The Congressional push to maintain Title 42 and use it to ban asylum has been accompanied by now standard, orchestrated, border “invasion” fearmongering. Newhouse claimed his amendment to force continuation of Title 42 was needed to manage the “border crisis” and a “flood” of migrants. Some congressional offices may be deceived or confused about the actual, counterproductive impact of Title 42, or may be trying to appease accusations that they are not “tough” on the border (even though no amount of cruelty will ever appease the long planned, unappeasable border fearmongering). Perversely however, as outlined above, the forced continuation of Title 42 serves to prevent border officers from upholding immigration law, and leads to more disorder, human suffering, and the subversion of law.

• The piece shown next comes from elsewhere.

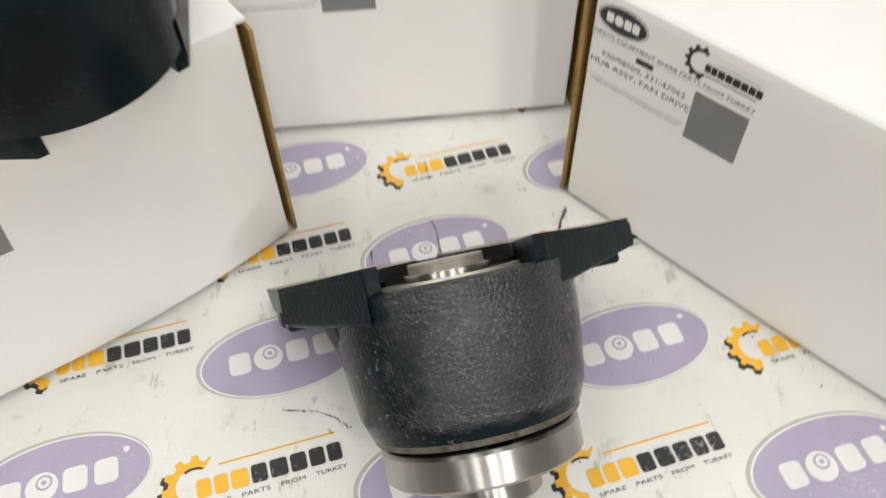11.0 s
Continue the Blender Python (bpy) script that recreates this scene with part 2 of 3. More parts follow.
    pits = n.ramp(n.noise(c, 950.0, 4.0, 0.75, (1.0, 0.38, 1.0)), [(0.50, (0, 0, 0)), (0.60, (1, 1, 1))])
    where = n.ramp(n.math("ADD", n.math("MULTIPLY", y, -9.0), n.noise(c, 20.0, 3.0)), [(0.0, (0.22, 0.22, 0.22)), (0.35, (1, 1, 1))])
    base = n.mix(n.math("MULTIPLY", n.math("MULTIPLY", pits, where), 0.62), base, (0.21, 0.175, 0.11))
    rust = n.ramp(n.noise(c, 85.0, 5.0, 0.7), [(0.69, (0, 0, 0)), (0.73, (1, 1, 1))])
    base = n.mix(n.math("MULTIPLY", rust, 0.65), base, (0.12, 0.065, 0.04))
    brown = n.ramp(n.noise(c, 17.0, 5.0, 0.7), [(0.50, (0, 0, 0)), (0.66, (1, 1, 1))])
    base = n.mix(n.math("MULTIPLY", brown, 0.42), base, (0.27, 0.235, 0.155))
    # darker brown towards the lower left, its edge broken by noise
    side = n.math("ADD", n.math("MULTIPLY", x, -3.0), n.math("MULTIPLY", y, -8.0))
    brown_low = n.ramp(n.math("ADD", side, n.noise(c, 42.0, 6.0, 0.7)), [(0.36, (0, 0, 0)), (0.75, (1, 1, 1))])
    base = n.mix(n.math("MULTIPLY", brown_low, 0.84), base, (0.15, 0.122, 0.075))
    base = n.mix(n.math("MULTIPLY", halo, 0.88), base, (0.20, 0.175, 0.108))
    crumb = n.ramp(n.noise(c, 800.0, 4.0, 0.8), [(0.36, (0.30, 0.275, 0.20)), (0.52, (0.76, 0.73, 0.61))])
    worn = n.ramp(n.noise(c, 130.0, 4.0, 0.7), [(0.34, (0.40, 0.40, 0.40)), (0.50, (1, 1, 1))])
    base = n.mix(n.math("MULTIPLY", n.math("MULTIPLY", flake, worn), 0.92), base, crumb)
    base = n.mix(skin, base, n.ramp(fine, [(0.35, (0.014, 0.015, 0.016)), (0.65, (0.038, 0.038, 0.037))]))
    tint = n.math("SUBTRACT", 1.0, n.math("MULTIPLY", n.math("ABSOLUTE", n.math("SUBTRACT", rad, 0.046)), 90.0))
    tint = n.math("MULTIPLY", n.math("MAXIMUM", tint, 0.0), n.ramp(n.math("ADD", n.math("MULTIPLY", y, -14.0), n.math("MULTIPLY", x, 4.0)), [(0.12, (0, 0, 0)), (0.40, (1, 1, 1))]))
    tint = n.math("MULTIPLY", tint, n.ramp(n.noise(c, 120.0, 4.0, 0.7), [(0.45, (0, 0, 0)), (0.60, (1, 1, 1))]))
    base = n.mix(n.math("MULTIPLY", tint, 0.8), base, (0.20, 0.085, 0.035))
    base = n.mix(0.16, base, (0.10, 0.072, 0.012))
    metal = n.math("MULTIPLY", n.math("SUBTRACT", 1.0, skin), 0.22)
    n.bump(n.math("ADD", fine, n.math("ADD", n.math("MULTIPLY", rings, near), n.math("MULTIPLY", pits, -0.6))), 0.3, 0.0003)
    return n.set(Base_Color=base, Metallic=metal, Roughness=n.ramp(blot, [(0.3, (0.40,) * 3), (0.7, (0.56,) * 3)]))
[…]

The Biden administration is far from blameless in this fiasco. While the administration is contesting the recent district court preliminary injunction in the suit brought by state attorneys general, multiple media reports indicate that several senior Biden administration officials made the decisions to continue the Title 42 policy during 2021. These legal, moral, and political miscalculations served to exacerbate the disorder at the border, delay the restoration of asylum at ports of entry, and provide the perpetrators of divisive invasion rhetoric with a steady diet of inflated border numbers for their fearmongering.
It is past time for a major course correction. The administration must do all it can to bring this failed policy, as well as the unfixable Remain in Mexico policy that the Supreme Court ruled on yesterday, to an end and mitigate the harm inflicted – to human lives and the rule of law – in the meantime. The courts and members of Congress should halt all attempts to prolong this travesty. In addition, the House of Representatives and the Senate must remove the dangerous and counterproductive Newhouse amendment, which violates U.S. refugee and immigration laws, from the DHS appropriations bill before sending the final bill to President Biden.